In Newtonian mechanics, the relation between mass, velocity and momentum
is p = mv.  In Special Relativity, it is p = mv/sqrt(1 - v^2/c^2).
It was once thought that the way to present this to people learning
relativity is to define a "relativistic mass", m(rel) = m/sqrt(1-v^2/c^2),
and thereby keep the form of the equation  p = mv, by having it become
p = m(rel) v.

By itself, this step is pretty harmless.  The difficulty is that from this
step, many people conclude that to go from a non-relativistic equation to
a relativistic one, all you have to do is plug in relativistic mass every
time mass appears and you're done.  This happens not to be the case.

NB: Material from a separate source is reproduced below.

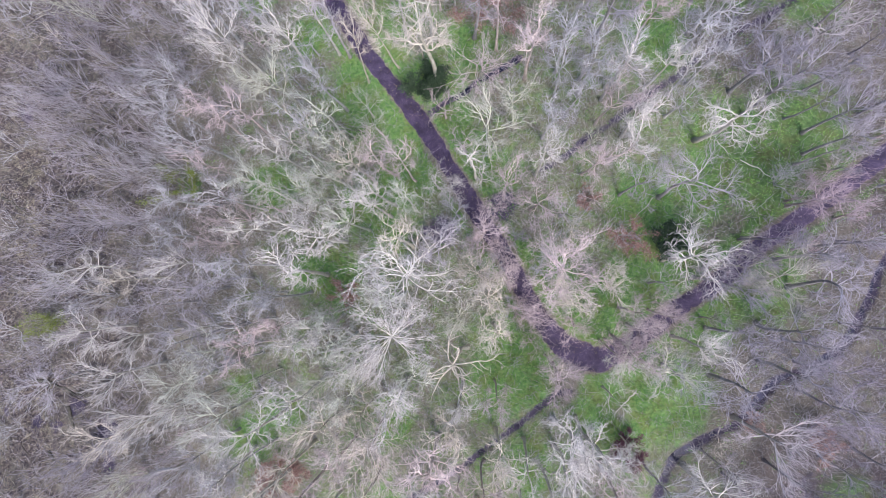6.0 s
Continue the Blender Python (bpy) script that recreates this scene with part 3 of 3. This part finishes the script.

Consider kinetic energy.  In Newtonian mechanics, KE = 1/2 m v^2.  In
SR is it 1/2 m(rel) v ^ 2?  No.  It's mc^2 /(1/sqrt(1-v^2/c^2) - 1).  What
about F=ma?  Can we get a relativistic dynamics by plugging in relativistic
mass here?  Again, no.  In fact, the amount of acceleration you get for
a given force depends on the *direction* of the force.  Accelerating
opposite the direction of motion is easier than transverse to the direction
of motion, and that's easier than accelerating along the direction of
motion.

So you do NOT (in general) get relativistic equations by plugging in
relativistic mass for mass in Newtonian equations.  That is, there is nothing
physical about grouping "m" and 1/sqrt(1-v^2/c^2) together into a single
quantity.  In particular, you can't plug relativistic mass into
F = ma and F = -G M m/r^2 and get the right answers out in all cases.

A Few comments and objections I have heard:

1. But isn't the relativistic mass formalism easier to understand?

I don't think so.  It's easier to *misunderstand*, and to believe
things that aren't so to be true.  But I don't think learning the wrong
thing faster is really understanding.